## Set task
Write out the material exactly, without any of its pictures.

## Material
>> begin

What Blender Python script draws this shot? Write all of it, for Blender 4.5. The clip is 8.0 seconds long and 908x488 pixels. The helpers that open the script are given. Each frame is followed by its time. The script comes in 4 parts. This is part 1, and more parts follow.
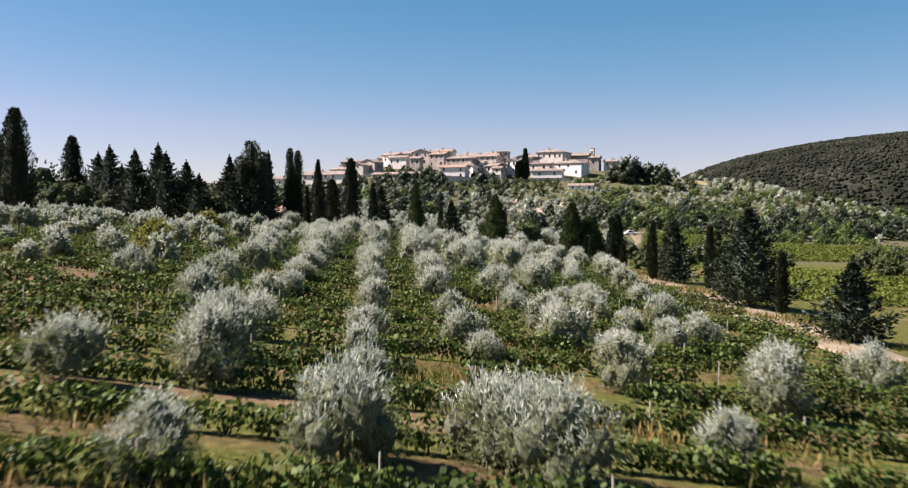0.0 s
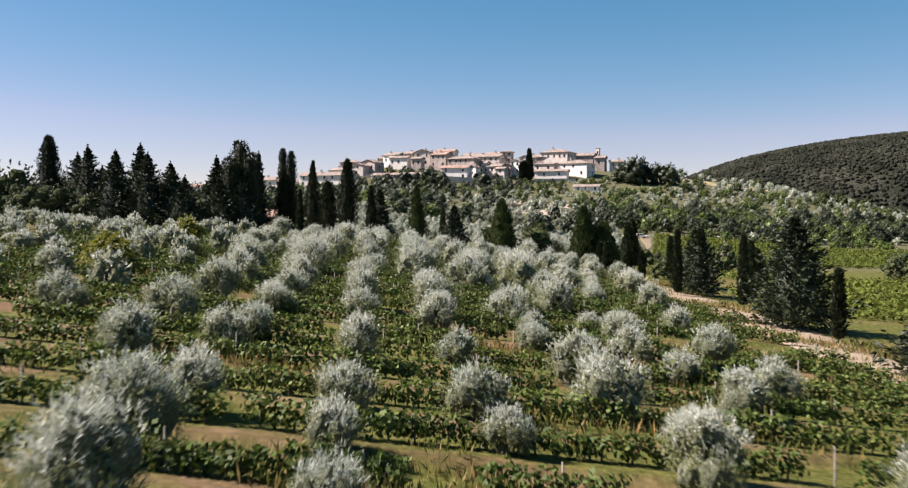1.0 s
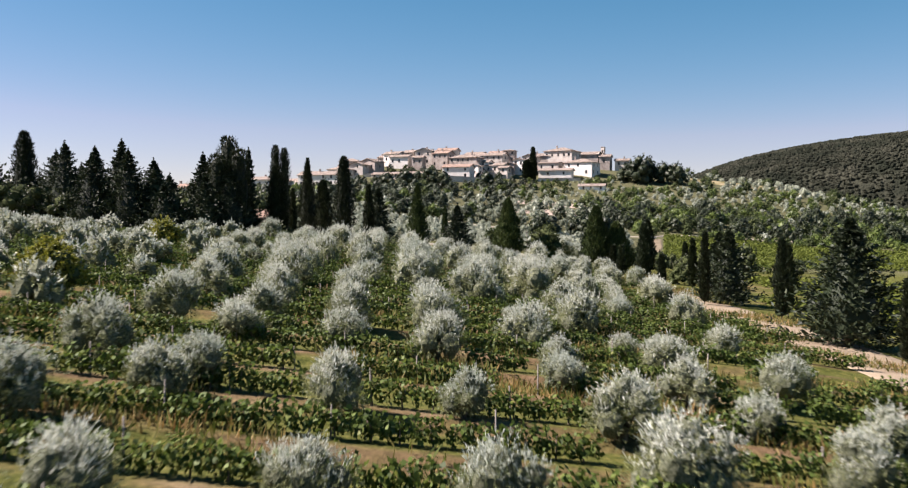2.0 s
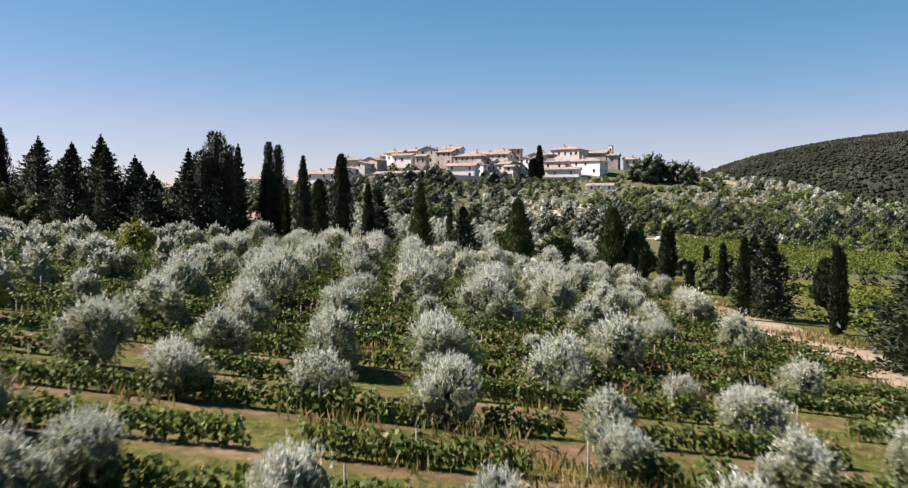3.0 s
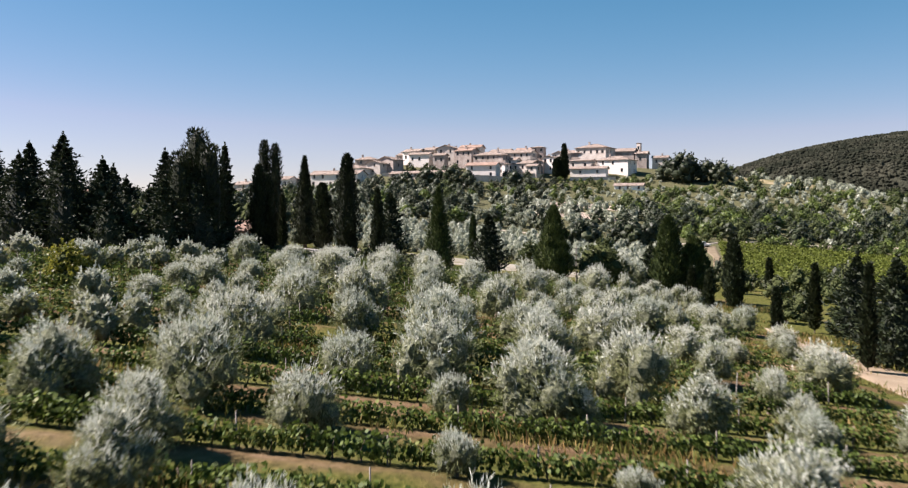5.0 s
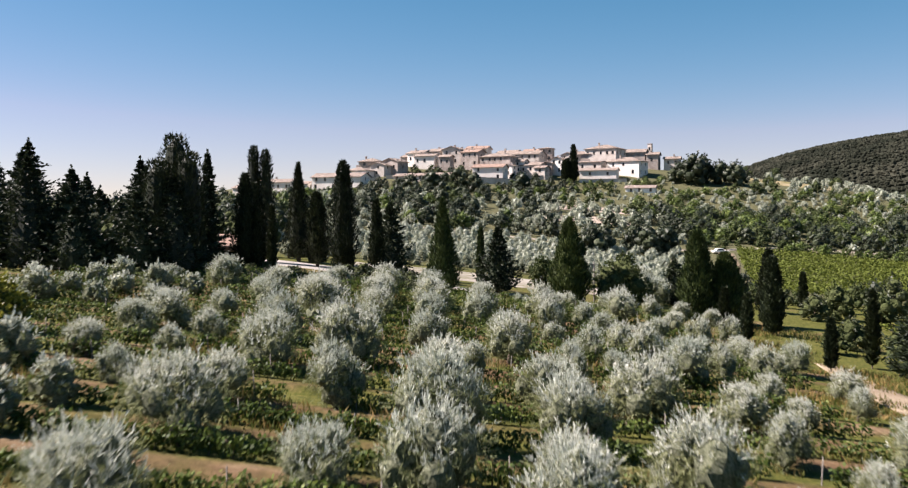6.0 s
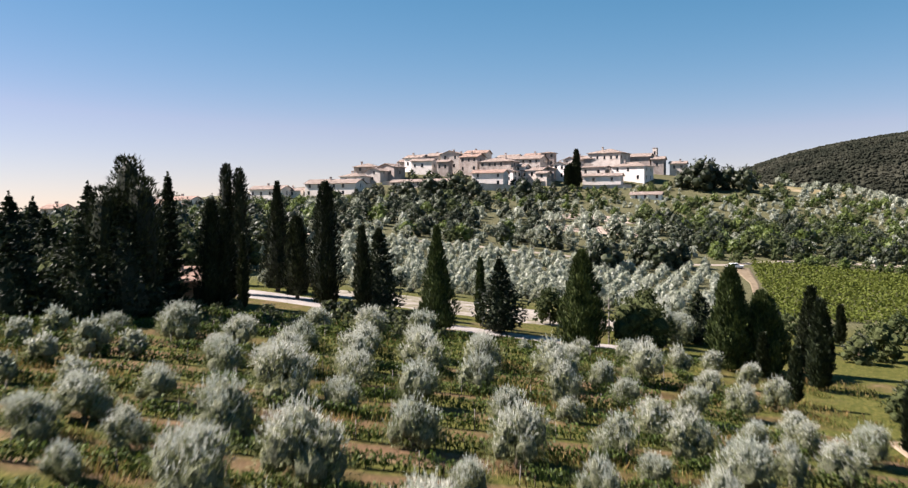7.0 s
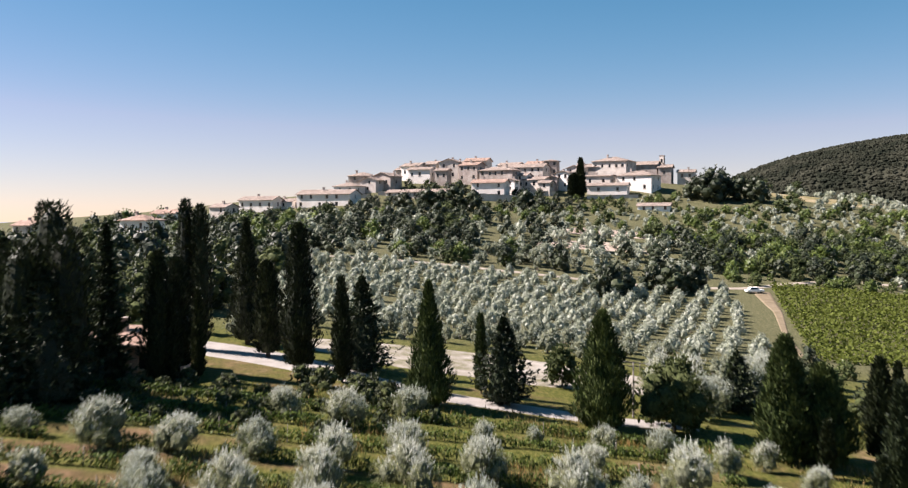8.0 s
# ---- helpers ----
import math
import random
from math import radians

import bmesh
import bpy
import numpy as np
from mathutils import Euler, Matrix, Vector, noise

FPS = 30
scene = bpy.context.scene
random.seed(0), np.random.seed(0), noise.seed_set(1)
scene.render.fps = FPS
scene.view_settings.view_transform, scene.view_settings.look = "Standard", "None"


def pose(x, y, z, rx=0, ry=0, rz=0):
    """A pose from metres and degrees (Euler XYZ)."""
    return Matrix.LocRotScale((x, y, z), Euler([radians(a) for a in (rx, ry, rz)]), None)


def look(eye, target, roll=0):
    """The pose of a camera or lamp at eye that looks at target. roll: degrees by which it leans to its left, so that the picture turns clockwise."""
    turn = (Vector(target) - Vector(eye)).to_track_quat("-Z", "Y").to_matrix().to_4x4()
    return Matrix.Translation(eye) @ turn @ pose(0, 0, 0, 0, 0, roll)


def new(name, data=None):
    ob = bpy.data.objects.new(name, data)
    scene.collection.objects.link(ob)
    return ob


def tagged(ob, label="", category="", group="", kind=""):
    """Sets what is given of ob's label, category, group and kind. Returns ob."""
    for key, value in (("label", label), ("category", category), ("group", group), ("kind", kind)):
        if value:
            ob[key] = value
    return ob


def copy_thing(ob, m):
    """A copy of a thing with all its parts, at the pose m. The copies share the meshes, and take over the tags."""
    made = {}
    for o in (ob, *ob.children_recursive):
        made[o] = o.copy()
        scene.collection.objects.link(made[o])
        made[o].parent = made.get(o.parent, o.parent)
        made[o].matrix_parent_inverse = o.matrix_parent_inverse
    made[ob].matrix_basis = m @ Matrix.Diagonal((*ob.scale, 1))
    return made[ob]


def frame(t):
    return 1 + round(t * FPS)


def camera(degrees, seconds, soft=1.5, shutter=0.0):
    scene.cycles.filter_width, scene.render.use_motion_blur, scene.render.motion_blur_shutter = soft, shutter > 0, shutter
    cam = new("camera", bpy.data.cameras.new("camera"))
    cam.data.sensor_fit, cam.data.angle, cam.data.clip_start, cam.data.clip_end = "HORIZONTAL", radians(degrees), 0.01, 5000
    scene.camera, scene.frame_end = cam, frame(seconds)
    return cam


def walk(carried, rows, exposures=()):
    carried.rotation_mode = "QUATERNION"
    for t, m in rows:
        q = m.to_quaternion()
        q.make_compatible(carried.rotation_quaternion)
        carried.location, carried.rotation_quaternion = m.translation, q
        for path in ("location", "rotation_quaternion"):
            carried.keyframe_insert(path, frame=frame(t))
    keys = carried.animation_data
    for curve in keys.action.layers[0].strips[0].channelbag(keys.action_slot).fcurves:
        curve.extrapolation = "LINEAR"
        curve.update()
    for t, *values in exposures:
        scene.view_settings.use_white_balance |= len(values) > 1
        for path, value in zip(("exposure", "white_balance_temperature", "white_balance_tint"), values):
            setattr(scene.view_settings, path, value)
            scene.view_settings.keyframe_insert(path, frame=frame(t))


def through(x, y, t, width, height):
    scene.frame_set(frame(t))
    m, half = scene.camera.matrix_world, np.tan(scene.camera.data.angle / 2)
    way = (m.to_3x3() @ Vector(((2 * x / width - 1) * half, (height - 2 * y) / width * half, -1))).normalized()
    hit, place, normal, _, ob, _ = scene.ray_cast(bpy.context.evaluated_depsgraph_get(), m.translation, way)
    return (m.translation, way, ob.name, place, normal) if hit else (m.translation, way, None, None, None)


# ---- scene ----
cam = camera(51.2, 8.0, soft=1.2, shutter=0.5)
METRES, EYE, TILT, LEAN, TURN = 100.0, 7.0, -1.4, 0.0, 0.0
ROWS = [
    (0.0, 0.0, 0.0, 0.0, 0.0, 0.0, -0.0),
    (0.5, -0.0015, 0.057, 0.0063, 0.05, -0.0, 0.0),
    (1.0, -0.0028, 0.1165, 0.012, 0.1, 0.0, 0.02),
    (1.5, -0.0041, 0.1686, 0.0137, 0.14, 0.01, 0.05),
    (3.0, -0.0095, 0.3397, 0.0239, 0.4, -0.04, 0.03),
    (3.5, -0.0115, 0.3946, 0.0278, 0.63, -0.06, 0.06),
    (4.0, -0.014, 0.4521, 0.033, 0.94, -0.1, 0.07),
    (4.5, -0.0164, 0.5057, 0.0384, 1.23, -0.11, 0.1),
    (6.0, -0.0207, 0.6745, 0.066, 1.9, -0.16, 0.23),
    (6.5, -0.0208, 0.74, 0.0813, 1.9, -0.19, 0.28),
    (7.0, -0.0212, 0.8172, 0.1038, 1.88, -0.21, 0.29),
    (7.5, -0.0217, 0.8952, 0.1294, 1.88, -0.24, 0.29),
    (8.0, -0.0224, 0.9828, 0.1556, 1.87, -0.24, 0.31),
]
walk(cam, [(t, pose(0, 0, EYE, TILT, LEAN, TURN) @ pose(METRES * x, METRES * y, METRES * z, 90 + pitch, roll, yaw)) for t, x, y, z, yaw, pitch, roll in ROWS],
     exposures=[(0.0, 1.67, 6450, 20), (8.0, 1.67, 6450, 20)])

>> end

## The reply
What Blender Python script draws this shot? Write all of it, for Blender 4.5. The clip is 8.0 seconds long and 908x488 pixels. The helpers that open the script are given. Each frame is followed by its time. The script comes in 4 parts. This is part 1, and more parts follow.
0.0 s
1.0 s
2.0 s
3.0 s
5.0 s
6.0 s
7.0 s
8.0 s
# ---- helpers ----
import math
import random
from math import radians

import bmesh
import bpy
import numpy as np
from mathutils import Euler, Matrix, Vector, noise

FPS = 30
scene = bpy.context.scene
random.seed(0), np.random.seed(0), noise.seed_set(1)
scene.render.fps = FPS
scene.view_settings.view_transform, scene.view_settings.look = "Standard", "None"


def pose(x, y, z, rx=0, ry=0, rz=0):
    """A pose from metres and degrees (Euler XYZ)."""
    return Matrix.LocRotScale((x, y, z), Euler([radians(a) for a in (rx, ry, rz)]), None)


def look(eye, target, roll=0):
    """The pose of a camera or lamp at eye that looks at target. roll: degrees by which it leans to its left, so that the picture turns clockwise."""
    turn = (Vector(target) - Vector(eye)).to_track_quat("-Z", "Y").to_matrix().to_4x4()
    return Matrix.Translation(eye) @ turn @ pose(0, 0, 0, 0, 0, roll)


def new(name, data=None):
    ob = bpy.data.objects.new(name, data)
    scene.collection.objects.link(ob)
    return ob


def tagged(ob, label="", category="", group="", kind=""):
    """Sets what is given of ob's label, category, group and kind. Returns ob."""
    for key, value in (("label", label), ("category", category), ("group", group), ("kind", kind)):
        if value:
            ob[key] = value
    return ob


def copy_thing(ob, m):
    """A copy of a thing with all its parts, at the pose m. The copies share the meshes, and take over the tags."""
    made = {}
    for o in (ob, *ob.children_recursive):
        made[o] = o.copy()
        scene.collection.objects.link(made[o])
        made[o].parent = made.get(o.parent, o.parent)
        made[o].matrix_parent_inverse = o.matrix_parent_inverse
    made[ob].matrix_basis = m @ Matrix.Diagonal((*ob.scale, 1))
    return made[ob]


def frame(t):
    return 1 + round(t * FPS)


def camera(degrees, seconds, soft=1.5, shutter=0.0):
    scene.cycles.filter_width, scene.render.use_motion_blur, scene.render.motion_blur_shutter = soft, shutter > 0, shutter
    cam = new("camera", bpy.data.cameras.new("camera"))
    cam.data.sensor_fit, cam.data.angle, cam.data.clip_start, cam.data.clip_end = "HORIZONTAL", radians(degrees), 0.01, 5000
    scene.camera, scene.frame_end = cam, frame(seconds)
    return cam


def walk(carried, rows, exposures=()):
    carried.rotation_mode = "QUATERNION"
    for t, m in rows:
        q = m.to_quaternion()
        q.make_compatible(carried.rotation_quaternion)
        carried.location, carried.rotation_quaternion = m.translation, q
        for path in ("location", "rotation_quaternion"):
            carried.keyframe_insert(path, frame=frame(t))
    keys = carried.animation_data
    for curve in keys.action.layers[0].strips[0].channelbag(keys.action_slot).fcurves:
        curve.extrapolation = "LINEAR"
        curve.update()
    for t, *values in exposures:
        scene.view_settings.use_white_balance |= len(values) > 1
        for path, value in zip(("exposure", "white_balance_temperature", "white_balance_tint"), values):
            setattr(scene.view_settings, path, value)
            scene.view_settings.keyframe_insert(path, frame=frame(t))


def through(x, y, t, width, height):
    scene.frame_set(frame(t))
    m, half = scene.camera.matrix_world, np.tan(scene.camera.data.angle / 2)
    way = (m.to_3x3() @ Vector(((2 * x / width - 1) * half, (height - 2 * y) / width * half, -1))).normalized()
    hit, place, normal, _, ob, _ = scene.ray_cast(bpy.context.evaluated_depsgraph_get(), m.translation, way)
    return (m.translation, way, ob.name, place, normal) if hit else (m.translation, way, None, None, None)


# ---- scene ----
cam = camera(51.2, 8.0, soft=1.2, shutter=0.5)
METRES, EYE, TILT, LEAN, TURN = 100.0, 7.0, -1.4, 0.0, 0.0
ROWS = [
    (0.0, 0.0, 0.0, 0.0, 0.0, 0.0, -0.0),
    (0.5, -0.0015, 0.057, 0.0063, 0.05, -0.0, 0.0),
    (1.0, -0.0028, 0.1165, 0.012, 0.1, 0.0, 0.02),
    (1.5, -0.0041, 0.1686, 0.0137, 0.14, 0.01, 0.05),
    (3.0, -0.0095, 0.3397, 0.0239, 0.4, -0.04, 0.03),
    (3.5, -0.0115, 0.3946, 0.0278, 0.63, -0.06, 0.06),
    (4.0, -0.014, 0.4521, 0.033, 0.94, -0.1, 0.07),
    (4.5, -0.0164, 0.5057, 0.0384, 1.23, -0.11, 0.1),
    (6.0, -0.0207, 0.6745, 0.066, 1.9, -0.16, 0.23),
    (6.5, -0.0208, 0.74, 0.0813, 1.9, -0.19, 0.28),
    (7.0, -0.0212, 0.8172, 0.1038, 1.88, -0.21, 0.29),
    (7.5, -0.0217, 0.8952, 0.1294, 1.88, -0.24, 0.29),
    (8.0, -0.0224, 0.9828, 0.1556, 1.87, -0.24, 0.31),
]
walk(cam, [(t, pose(0, 0, EYE, TILT, LEAN, TURN) @ pose(METRES * x, METRES * y, METRES * z, 90 + pitch, roll, yaw)) for t, x, y, z, yaw, pitch, roll in ROWS],
     exposures=[(0.0, 1.67, 6450, 20), (8.0, 1.67, 6450, 20)])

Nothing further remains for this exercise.